Dr Christel van Eck (Communication Science): The Boundaries of Climate Activism for Scientists
Scientists are increasingly sounding the alarm about climate change, for example by participating in disruptive climate actions. Van Eck will look at how the boundaries of scientists’ communication to the public shift during crises and whether this is desirable for science’s authority. She will study where both scientists and the public draw the line when it comes to the public communications of scientists. She will also examine the effects of various communication strategies on science’s authority and climate action. This research reveals the boundaries of the role played by scientists in the climate crisis and provides evidence-based communication strategies for them to engage the public with climate change actions, while safeguarding science’s authority.

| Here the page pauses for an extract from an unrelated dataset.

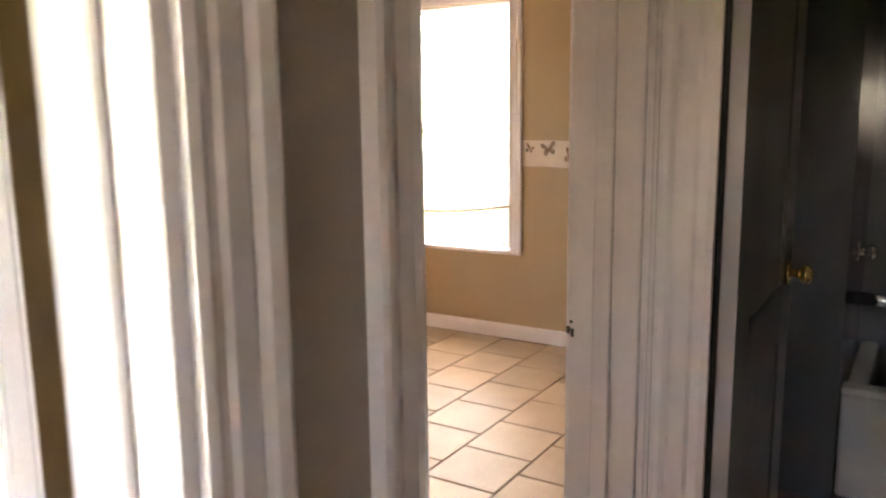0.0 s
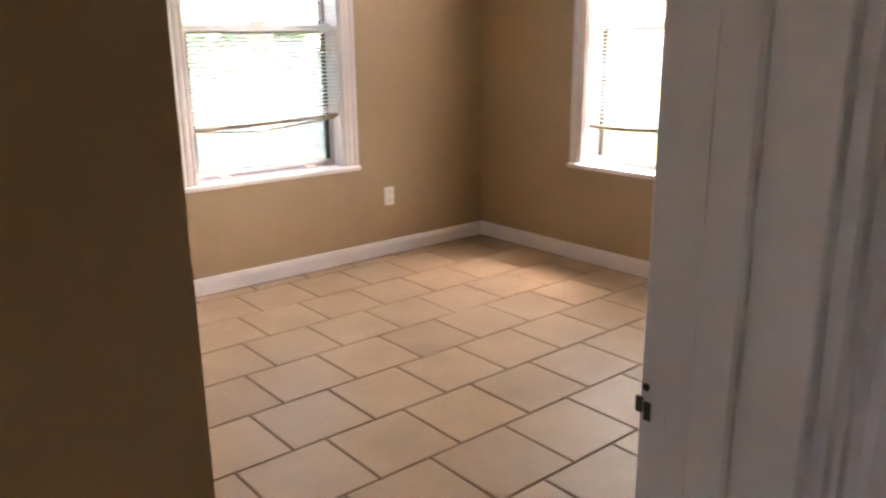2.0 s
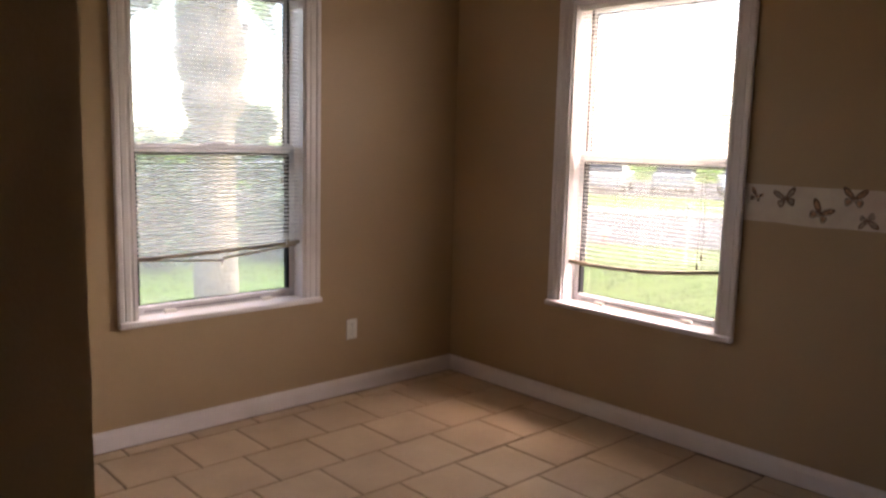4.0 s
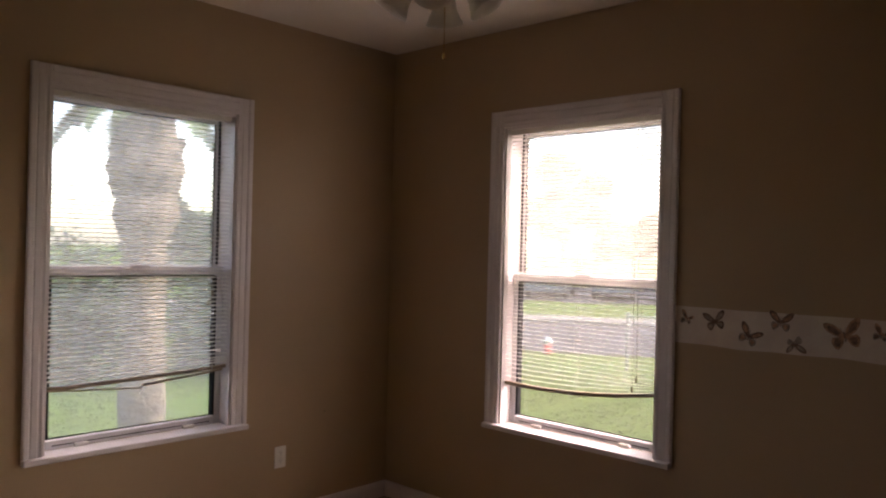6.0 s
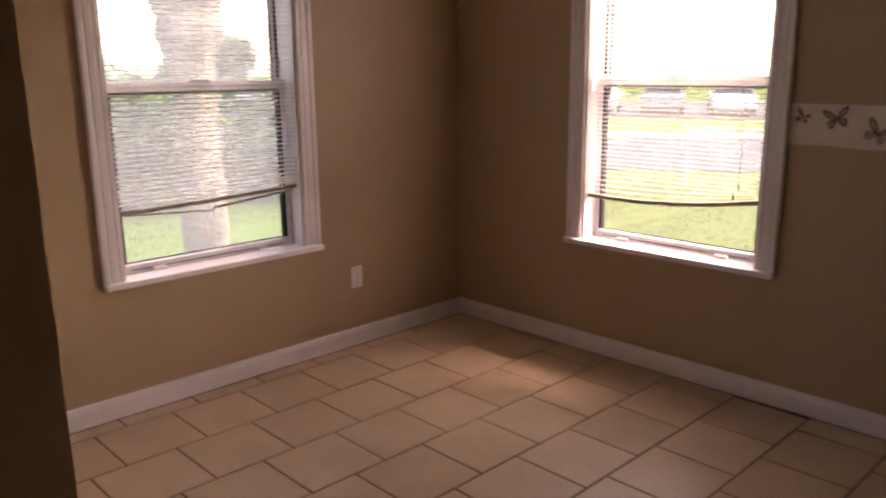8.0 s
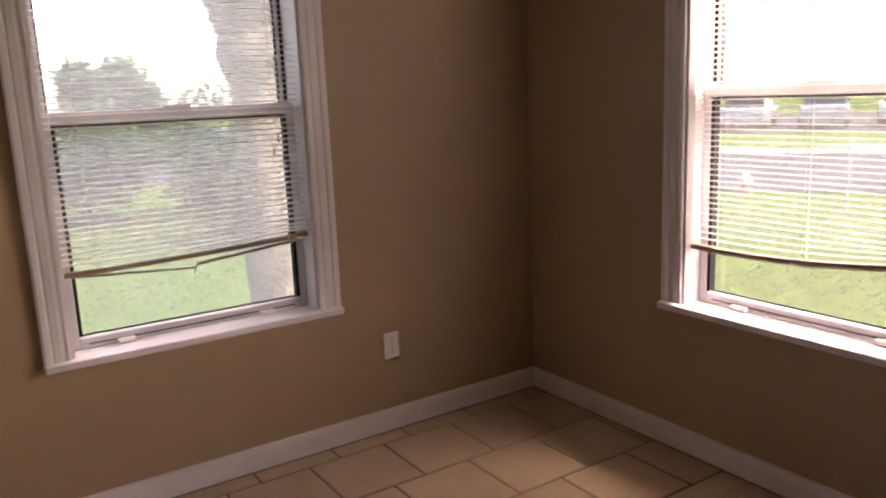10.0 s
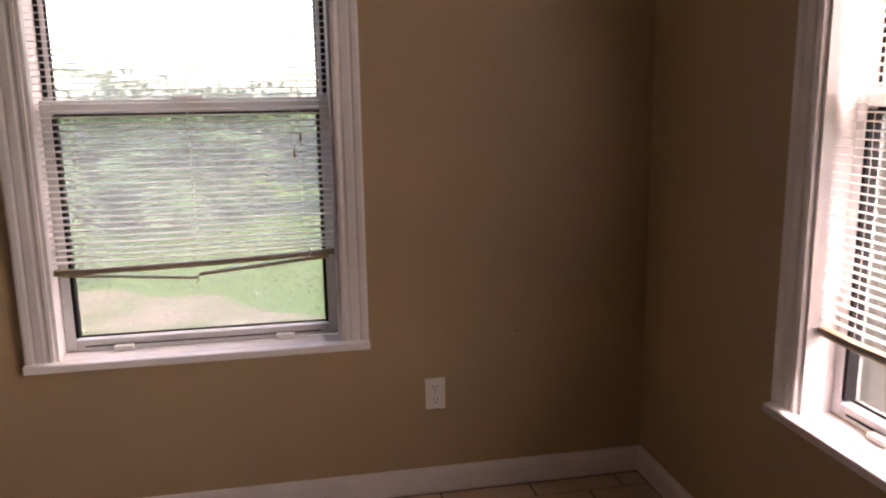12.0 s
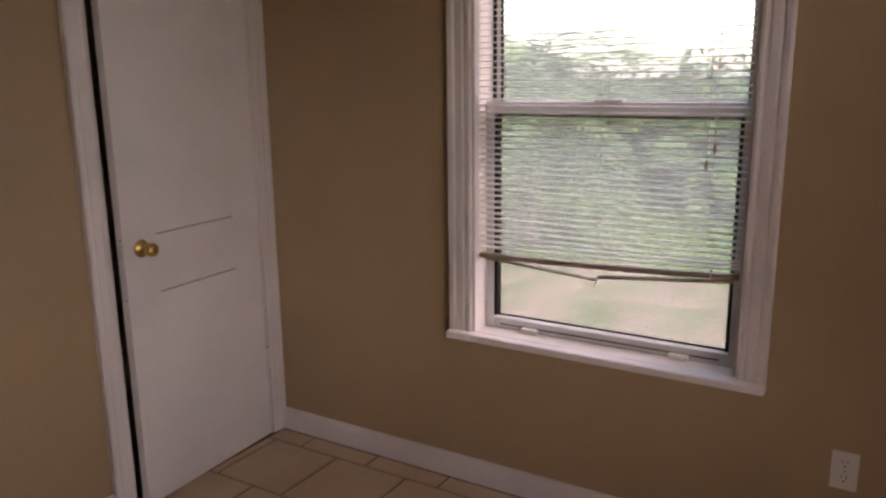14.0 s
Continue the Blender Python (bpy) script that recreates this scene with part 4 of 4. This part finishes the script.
hydrant = tagged(empty("fire_hydrant", pose(9.3, 5.4, GZ) @ Matrix.Scale(0.68, 4)), "small white and red hydrant standing on the lawn", "hydrant")
part("barrel", lathe([(0.0, 0.0), (0.15, 0.0), (0.15, 0.04), (0.10, 0.05), (0.10, 0.30), (0.0, 0.30)], 18), REDP, hydrant, smooth=True)
part("bonnet", lathe([(0.0, 0.52), (0.03, 0.51), (0.06, 0.47), (0.12, 0.42), (0.13, 0.36), (0.12, 0.30), (0.0, 0.30)], 18), WHITEP, hydrant, smooth=True)
for side in (-1, 1):
    part("nozzle", lathe([(0.0, 0.0), (0.05, 0.0), (0.05, 0.16 * side), (0.0, 0.16 * side)], 12, "y"), WHITEP, hydrant, m=pose(0, 0, 0.34))

# ---- floor tiles ----
PITCH_Y, PITCH_X, JOINT = 0.3405, 0.3415, 0.009
START = {-3: -1.48, -2: -1.62, -1: -1.76, 0: -1.905, 1: -2.055, 2: -2.203, 3: -2.08, 4: -2.22, 5: -2.03, 6: -2.17, 7: -2.31, 8: -2.45}
tile_meshes = {}
floor_ob = bpy.data.objects["floor"]


def tile(xa, xb, ya, yb):
    """One ceramic tile with eased edges, cut to fit the walls."""
    w, d = round(xb - xa, 3), round(yb - ya, 3)
    if w < 0.02 or d < 0.02:
        return
    if (w, d) not in tile_meshes:
        bm = bmesh.new()
        e = 0.0035
        lo = [(0, 0), (w, 0), (w, d), (0, d)]
        hi = [(e, e), (w - e, e), (w - e, d - e), (e, d - e)]
        r = [[bm.verts.new((x, y, z)) for x, y in q] for q, z in ((lo, -0.009), (lo, -0.0022), (hi, 0.0))]
        for a, b in zip(r, r[1:]):
            for k in range(4):
                bm.faces.new((a[k], a[(k + 1) % 4], b[(k + 1) % 4], b[k]))
        bm.faces.new(r[2])
        bmesh.ops.recalc_face_normals(bm, faces=bm.faces[:])
        me = bpy.data.meshes.new("tile")
        bm.to_mesh(me)
        bm.free()
        me.materials.append(TILE)
        tile_meshes[(w, d)] = me
    o = new("tile", tile_meshes[(w, d)])
    o.parent = floor_ob
    o.matrix_basis = pose(xa, ya, random.uniform(-0.0006, 0.0), random.uniform(-0.12, 0.12), random.uniform(-0.12, 0.12), 0)


for k, x0 in START.items():
    top = -0.797 - PITCH_Y * (k - 0) - JOINT / 2
    bot = top - PITCH_Y + JOINT
    top, bot = min(top, -0.021), max(bot, YR + 0.021)
    if top - bot < 0.02:
        continue
    i0 = -12
    for i in range(i0, 13):
        xa = x0 + PITCH_X * i + JOINT / 2
        xb = xa + PITCH_X - JOINT
        left = XC if (top + bot) / 2 > YE else XV
        xa, xb = max(xa, left + 0.021), min(xb, -0.021)
        if xb - xa > 0.02:
            tile(xa, xb, bot, top)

Dr Maria Hagan (Anthropology): Injured Body: when Injury Disrupts Migration
In recent years, countries within Europe have raced to make their borders difficult and dangerous for migrants to informally cross borders. While a lot of research and media attention has been paid to migrant deaths at Europe’s external borders, the issue of migrant injury at its internal borders is underexplored. Taking the French borders with the UK and Italy as case studies, Hagan will use a multi-method research approach to offer a better understanding of how borders injure, how injury impacts migrants, and what this says about the shifting humanitarian morals of European states.
Dr Jonas Haslbeck (Psychology): Modelling Heterogeneousness in Psychological Networks
Network models have become extremely popular in psychological research over the last decade. However, there is currently no methodology to investigate subgroups in network models. For example, different individuals with severe depression may have different underlying networks of interacting symptoms, which require different treatments. Haslbeck will analyse existing methodologies and develop new methodologies to model subgroups in network models in both cross-sectional and time series data. He will collaborate with domain experts to apply the new methodology to advance research in climate change communication and the treatment of chronic pain and severe depression.

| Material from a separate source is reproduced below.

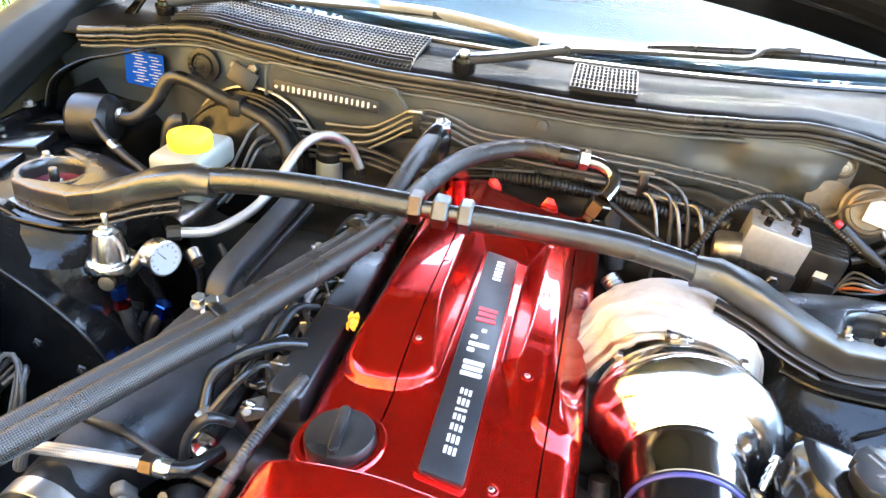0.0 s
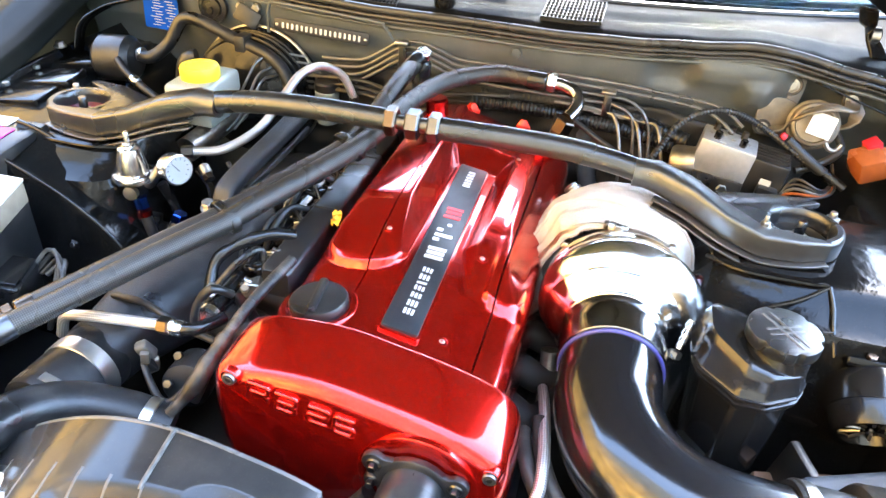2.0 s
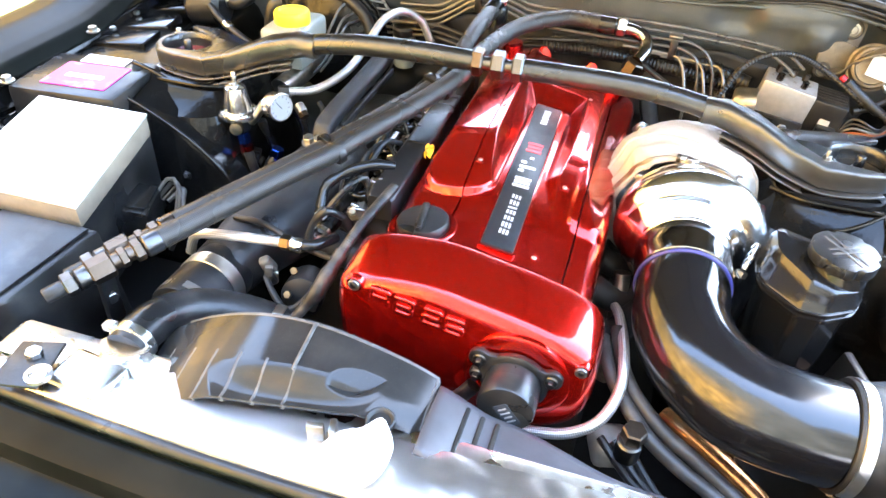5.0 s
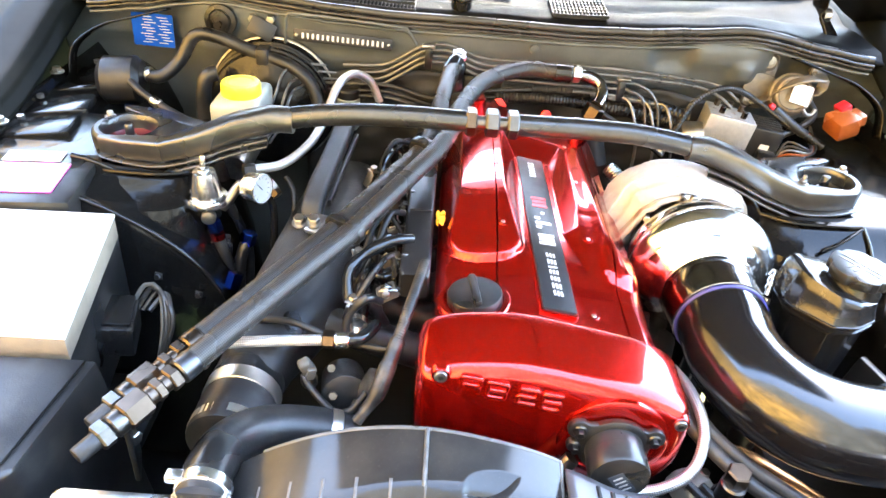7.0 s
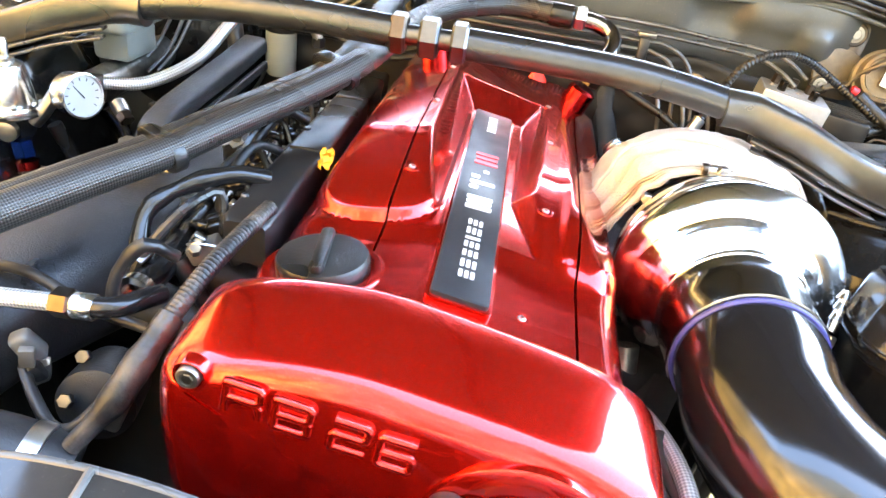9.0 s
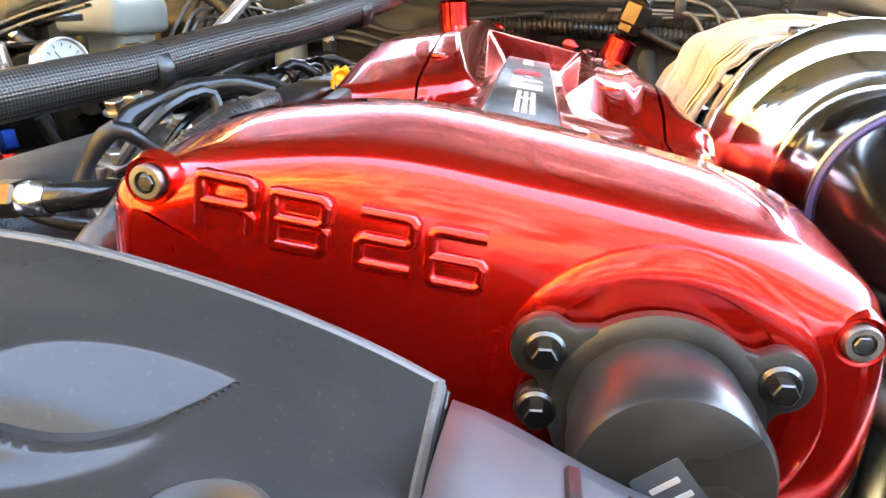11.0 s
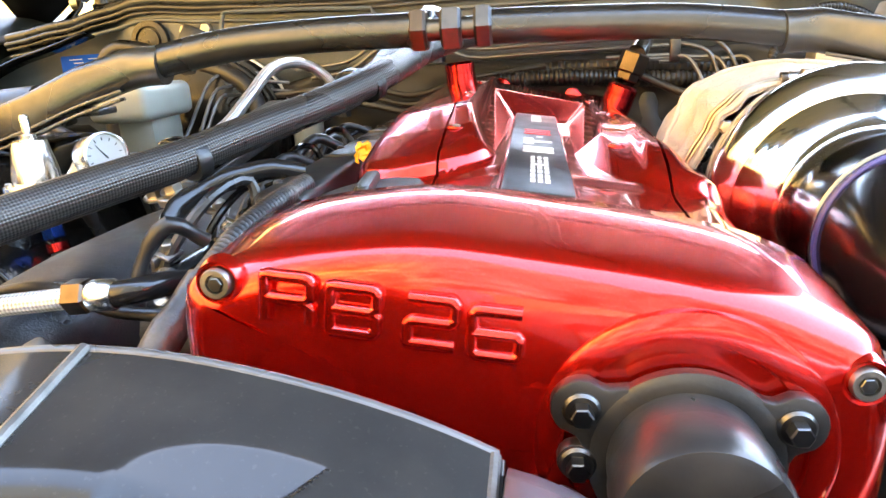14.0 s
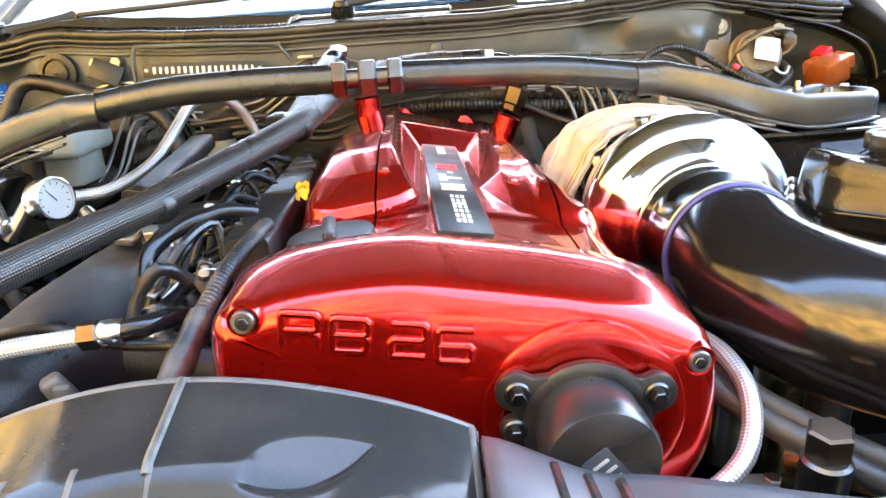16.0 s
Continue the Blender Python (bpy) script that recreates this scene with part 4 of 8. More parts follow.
def engine_lower():
    box("cylinder_head", (-0.012, 0.06, 0.76), (0.25, 0.56, 0.12), PLENUM, engine, "dark cast cylinder head", bevel=0.01)
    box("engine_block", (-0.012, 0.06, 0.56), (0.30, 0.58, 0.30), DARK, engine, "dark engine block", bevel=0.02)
    for sx, sy, sz, ax in ((-0.0985, 0.292, 0.948, (-0.06, 0.0, 1)), (0.0860, 0.292, 0.9105, (0.42, 0.0, 1))):
        lathe("breather_port", V((sx, sy, sz)) - V(ax).normalized() * 0.04, ax, [(0.0185, 0.0), (0.0182, 0.010), (0.0178, 0.014), (0.0175, 0.034), (0.0168, 0.0345), (0.0168, 0.0365), (0.0175, 0.037), (0.0175, 0.044), (0.014, 0.047)], REDMET, engine, "bright red anodised breather port", sides=28)
    for lx, ly, lz in ((-0.0535, 0.354, 0.893), (0.0325, 0.357, 0.876)):
        prism("lifting_lug", [(-0.016, 0), (0.016, 0), (0.013, 0.024), (0.004, 0.036), (-0.006, 0.036), (-0.014, 0.022)], 0, 0.010, RED, engine, bevel=0.002, m=pose(lx, ly, lz, 74, 0, 0))
        lathe("lug_bolt", (lx - 0.001, ly - 0.004, lz + 0.016), (0, -1, 0.28), [(0.0062, 0), (0.0058, 0.003), (0.003, 0.0035), (0.0001, 0.0035)], NUTM, engine, sides=12)


engine_lower()


SENSORM = mat("grey_brown_sensor_case", (0.019, 0.0185, 0.018), 0.28, 0.1, var=0.3, scale=60, bump=0.08, bscale=300, dirt=(0.09, 0.085, 0.075), dirt_amt=0.3)


def cam_sensor():
    c = thing("cam_angle_sensor", "black round cam angle sensor on the timing cover", "sensor")
    p = V((0.0545, -0.300, 0.814))
    d = V((0, -1, 0))
    lathe("mount_ring", p, d, [(0.060, -0.004), (0.060, 0.0008), (0.058, 0.002), (0.048, 0.002), (0.047, 0.0)], RED, c, "red raised ring", sides=56)
    lathe("flange", p, d, [(0.0375, 0.002), (0.0385, 0.004), (0.0385, 0.009), (0.036, 0.0105), (0.0315, 0.0105)], PLASTIC, c, sides=48)
    for bx, bz, r in ((0.0145, 0.837, 0.0125), (0.0945, 0.830, 0.0125), (0.0125, 0.813, 0.0085)):
        q = V((bx - p.x, bz - p.z, 0))
        u = q.normalized()
        n = V((-u.y, u.x, 0))
        root = u * 0.030
        out = [root + n * 0.020, q + n * r * 0.95 - u * 0.004] + [q + (u * math.cos(a) + n * math.sin(a)) * r for a in lin(1.3, -1.3, 9)] + [q - n * r * 0.95 - u * 0.004, root - n * 0.020]
        prism("ear", [(v.x, v.y) for v in out], 0.002, 0.0095, PLASTIC, c, bevel=0.0014, m=axis_m(p, d))
    lathe("sensor_body", p, d, [(0.031, 0.008), (0.031, 0.022), (0.0305, 0.025), (0.0318, 0.0255), (0.0318, 0.046), (0.0302, 0.0495), (0.026, 0.0505), (0.0001, 0.0505)], SENSORM, c, sides=56)
    for bx, bz in ((0.0145, 0.837), (0.0945, 0.830), (0.0125, 0.813)):
        bolt = lathe("bolt", (bx, -0.309, bz), d, [(0.0076, 0), (0.0076, 0.0014), (0.0064, 0.0026), (0.0042, 0.0026)], DKSTEEL, c, sides=20)
        hexnut("hex", (bx, -0.3140, bz), d, 0.0047, 0.007, NUTS, bolt)
    lab = prism("maker_label", rrect(0.017, 0.031, 0.001, 2), 0, 0.0004, GREYRUB, c, "small grey printed label", bevel=0, m=axis_m(p + d * 0.0506, d) @ pose(0.003, -0.006, 0, 0, 0, 38))
    for k in range(4):
        prism("print_bar", rrect(0.012 - 0.002 * (k % 2), 0.002, 0.0003, 1), 0.0004, 0.0007, GREYPRINT, lab, bevel=0, m=axis_m(p + d * 0.0506, d) @ pose(0.003, -0.006, 0, 0, 0, 38) @ pose(0, -0.009 + k * 0.006, 0))
    tube("connector", [(0.012, -0.315, 0.80), (0.002, -0.318, 0.785), (-0.01, -0.315, 0.765)], 0.009, STEEL, c)


cam_sensor()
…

Dr Anne Kroon (Communication Science): (Don’t) Convince Me: How Job Seekers, Algorithms and Recruiters Can Influence (In)Equality in Job Opportunities
Organisations are increasingly turning to algorithms to automate their hiring and recruitment processes. Kroon investigates whether this trend increases or decreases equality in the labour market. Specifically, she will examine how job seekers present themselves in online resumes and how this strategic self-presentation can lead to implicit ethnicity, age, and gender preferences in recruitment algorithms. Kroon also looks at the impact of this on job opportunities in relation to any conscious or unconscious biases of employers. Finally, she examines measures to counteract inequality to achieve a fair and inclusive recruitment and selection process.
Dr Natashe Lemos Dekker (Anthropology): The Politics of Grief: COVID-19-Related Loss and Collective Action in Brazil
Lemos Dekker investigates the impact of COVID-19-related grief in Brazil. Brazil is one of the most heavily affected countries in the world, where many deaths occurred under traumatic circumstances that continue to affect subsequent experiences of grief. In this context, the deceased have explicitly become incorporated in political protests. Using ethnographic fieldwork, Lemos Dekker investigates the experiences of people who lost relatives during the pandemic and have become politically active as a result. Her research will shed new light on the relationship between grief and politics, demonstrating how grief could potentially generate political transformation and enhance the capacity to act.